Supplied data:
-=-=-

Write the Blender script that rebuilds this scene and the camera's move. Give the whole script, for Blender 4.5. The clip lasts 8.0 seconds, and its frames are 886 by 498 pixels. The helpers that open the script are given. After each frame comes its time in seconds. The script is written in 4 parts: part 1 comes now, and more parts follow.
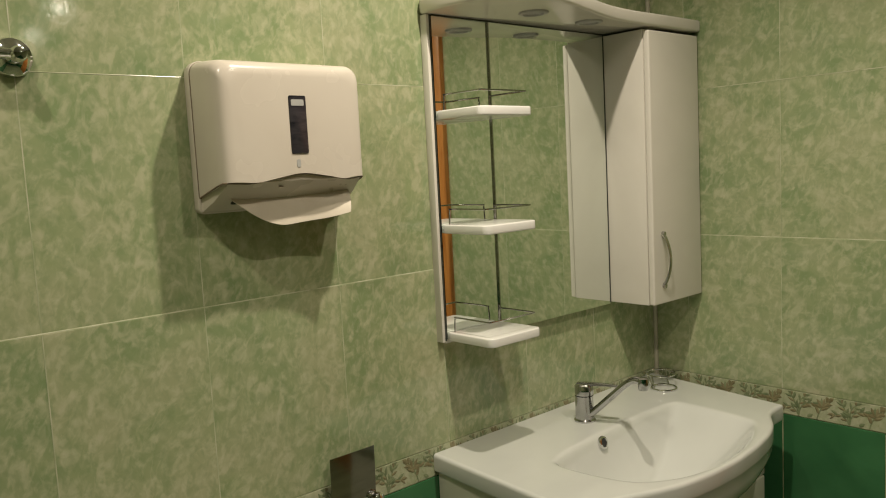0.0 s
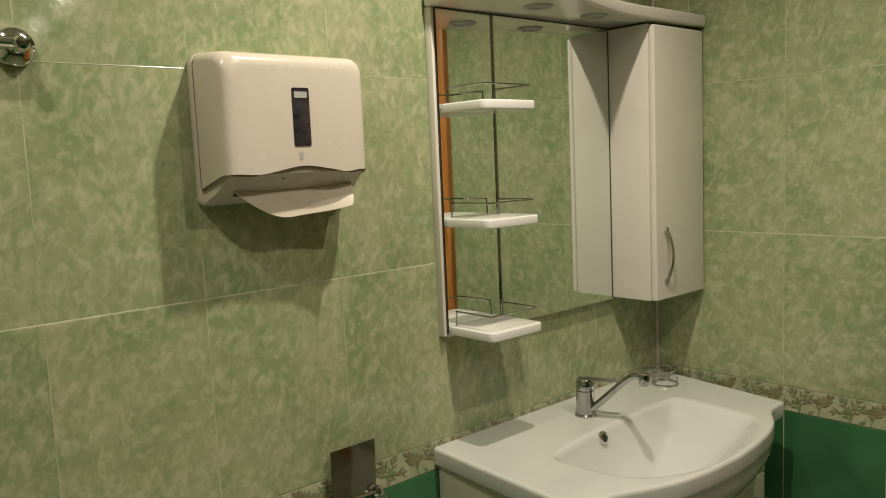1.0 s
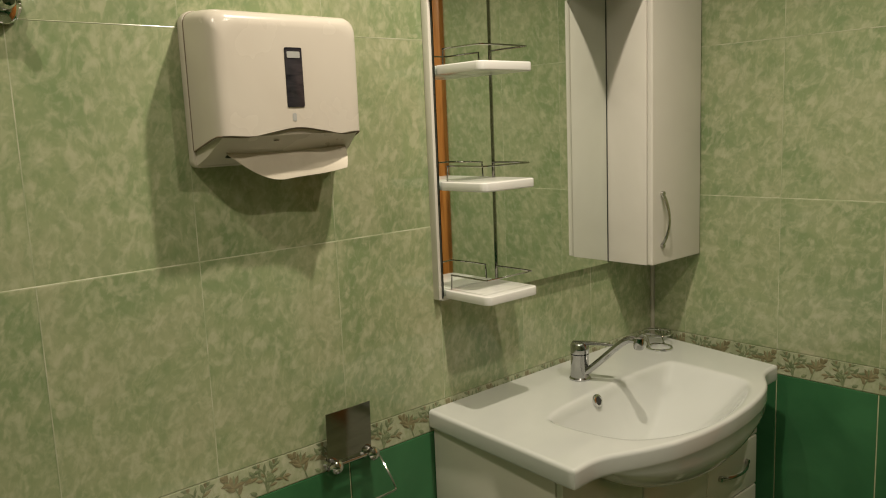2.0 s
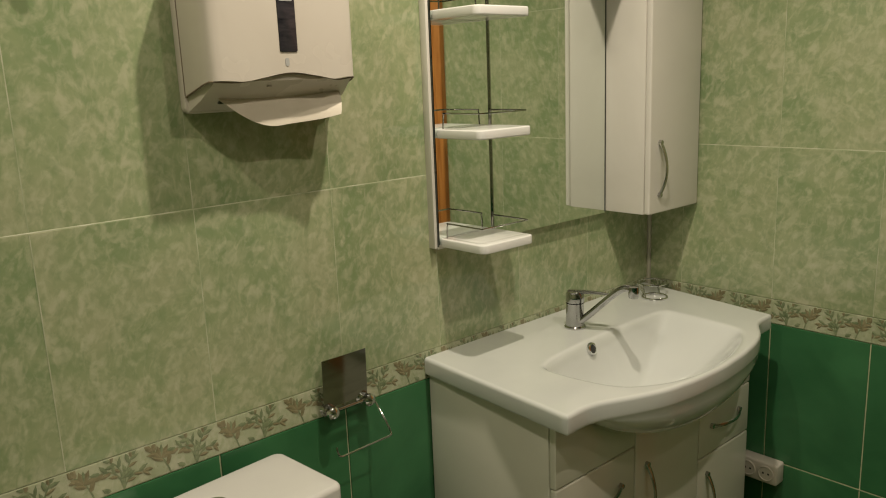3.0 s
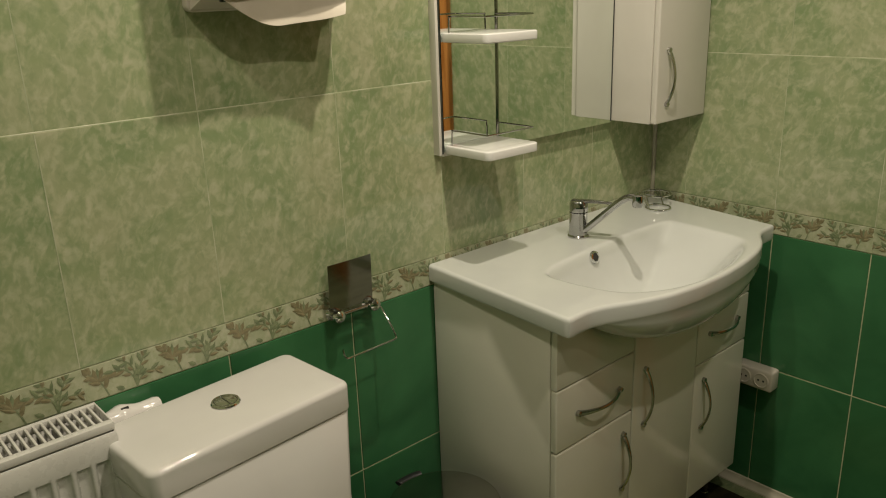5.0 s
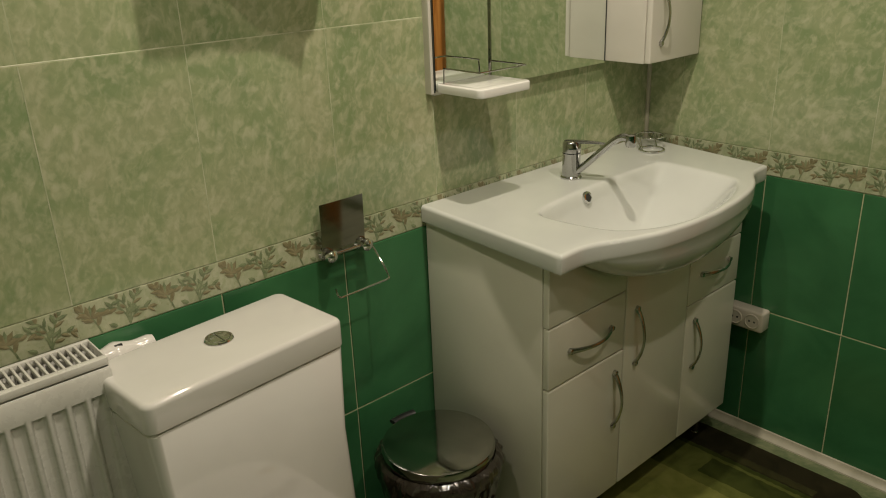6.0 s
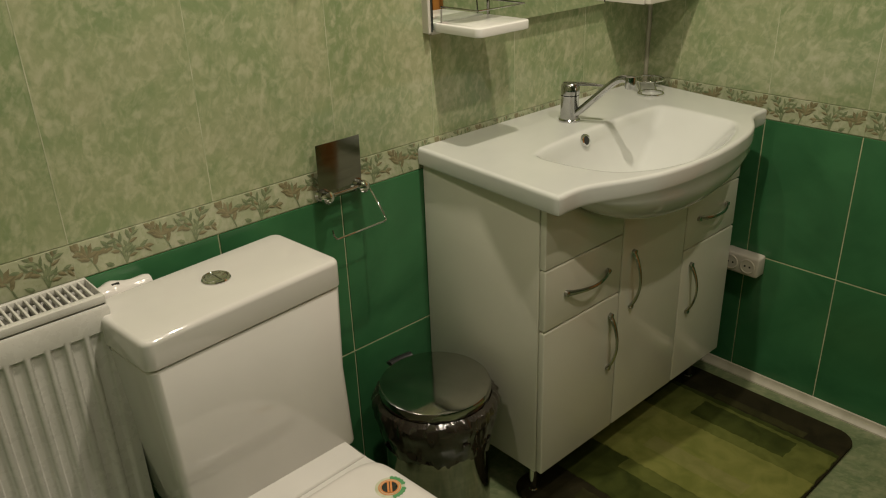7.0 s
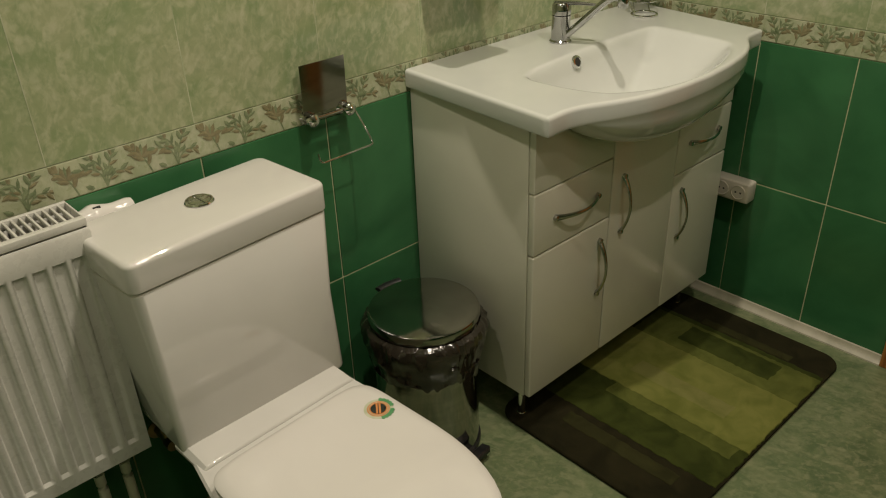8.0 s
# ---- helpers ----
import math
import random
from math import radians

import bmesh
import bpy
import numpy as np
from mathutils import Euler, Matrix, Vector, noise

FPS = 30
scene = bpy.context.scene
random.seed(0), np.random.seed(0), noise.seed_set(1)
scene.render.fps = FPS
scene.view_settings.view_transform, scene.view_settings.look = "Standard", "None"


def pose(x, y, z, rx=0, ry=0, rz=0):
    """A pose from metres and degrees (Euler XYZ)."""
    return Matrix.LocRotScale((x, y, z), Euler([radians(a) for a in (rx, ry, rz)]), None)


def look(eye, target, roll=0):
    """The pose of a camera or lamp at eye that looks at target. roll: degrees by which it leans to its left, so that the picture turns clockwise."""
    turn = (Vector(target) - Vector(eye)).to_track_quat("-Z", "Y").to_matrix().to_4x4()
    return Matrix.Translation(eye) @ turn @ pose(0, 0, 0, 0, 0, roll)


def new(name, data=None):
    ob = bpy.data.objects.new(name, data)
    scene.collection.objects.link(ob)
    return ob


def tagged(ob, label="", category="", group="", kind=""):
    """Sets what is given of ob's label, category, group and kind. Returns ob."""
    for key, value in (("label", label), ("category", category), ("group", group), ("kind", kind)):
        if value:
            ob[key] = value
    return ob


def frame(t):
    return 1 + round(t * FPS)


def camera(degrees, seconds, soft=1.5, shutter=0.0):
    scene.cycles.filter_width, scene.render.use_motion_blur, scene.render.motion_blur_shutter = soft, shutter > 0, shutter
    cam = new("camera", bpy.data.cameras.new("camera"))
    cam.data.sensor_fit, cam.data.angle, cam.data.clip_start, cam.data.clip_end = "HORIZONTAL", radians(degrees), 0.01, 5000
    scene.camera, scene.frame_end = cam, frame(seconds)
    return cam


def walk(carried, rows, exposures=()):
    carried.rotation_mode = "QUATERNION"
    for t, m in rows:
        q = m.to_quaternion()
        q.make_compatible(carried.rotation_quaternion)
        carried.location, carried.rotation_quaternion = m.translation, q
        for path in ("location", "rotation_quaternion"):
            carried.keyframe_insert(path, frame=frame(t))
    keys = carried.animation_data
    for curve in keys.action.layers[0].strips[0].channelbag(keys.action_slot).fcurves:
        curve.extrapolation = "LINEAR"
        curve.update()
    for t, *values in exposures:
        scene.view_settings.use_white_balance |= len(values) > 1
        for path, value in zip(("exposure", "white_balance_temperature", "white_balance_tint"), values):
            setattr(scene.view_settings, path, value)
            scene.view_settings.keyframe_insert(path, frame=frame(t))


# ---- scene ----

-=-=-

Work instructions:
Give back the whole listing as it stands, minus its pictures.

Solution for this exercise:
Write the Blender script that rebuilds this scene and the camera's move. Give the whole script, for Blender 4.5. The clip lasts 8.0 seconds, and its frames are 886 by 498 pixels. The helpers that open the script are given. After each frame comes its time in seconds. The script is written in 4 parts: part 1 comes now, and more parts follow.
0.0 s
1.0 s
2.0 s
3.0 s
5.0 s
6.0 s
7.0 s
8.0 s
# ---- helpers ----
import math
import random
from math import radians

import bmesh
import bpy
import numpy as np
from mathutils import Euler, Matrix, Vector, noise

FPS = 30
scene = bpy.context.scene
random.seed(0), np.random.seed(0), noise.seed_set(1)
scene.render.fps = FPS
scene.view_settings.view_transform, scene.view_settings.look = "Standard", "None"


def pose(x, y, z, rx=0, ry=0, rz=0):
    """A pose from metres and degrees (Euler XYZ)."""
    return Matrix.LocRotScale((x, y, z), Euler([radians(a) for a in (rx, ry, rz)]), None)


def look(eye, target, roll=0):
    """The pose of a camera or lamp at eye that looks at target. roll: degrees by which it leans to its left, so that the picture turns clockwise."""
    turn = (Vector(target) - Vector(eye)).to_track_quat("-Z", "Y").to_matrix().to_4x4()
    return Matrix.Translation(eye) @ turn @ pose(0, 0, 0, 0, 0, roll)


def new(name, data=None):
    ob = bpy.data.objects.new(name, data)
    scene.collection.objects.link(ob)
    return ob


def tagged(ob, label="", category="", group="", kind=""):
    """Sets what is given of ob's label, category, group and kind. Returns ob."""
    for key, value in (("label", label), ("category", category), ("group", group), ("kind", kind)):
        if value:
            ob[key] = value
    return ob


def frame(t):
    return 1 + round(t * FPS)


def camera(degrees, seconds, soft=1.5, shutter=0.0):
    scene.cycles.filter_width, scene.render.use_motion_blur, scene.render.motion_blur_shutter = soft, shutter > 0, shutter
    cam = new("camera", bpy.data.cameras.new("camera"))
    cam.data.sensor_fit, cam.data.angle, cam.data.clip_start, cam.data.clip_end = "HORIZONTAL", radians(degrees), 0.01, 5000
    scene.camera, scene.frame_end = cam, frame(seconds)
    return cam


def walk(carried, rows, exposures=()):
    carried.rotation_mode = "QUATERNION"
    for t, m in rows:
        q = m.to_quaternion()
        q.make_compatible(carried.rotation_quaternion)
        carried.location, carried.rotation_quaternion = m.translation, q
        for path in ("location", "rotation_quaternion"):
            carried.keyframe_insert(path, frame=frame(t))
    keys = carried.animation_data
    for curve in keys.action.layers[0].strips[0].channelbag(keys.action_slot).fcurves:
        curve.extrapolation = "LINEAR"
        curve.update()
    for t, *values in exposures:
        scene.view_settings.use_white_balance |= len(values) > 1
        for path, value in zip(("exposure", "white_balance_temperature", "white_balance_tint"), values):
            setattr(scene.view_settings, path, value)
            scene.view_settings.keyframe_insert(path, frame=frame(t))


# ---- scene ----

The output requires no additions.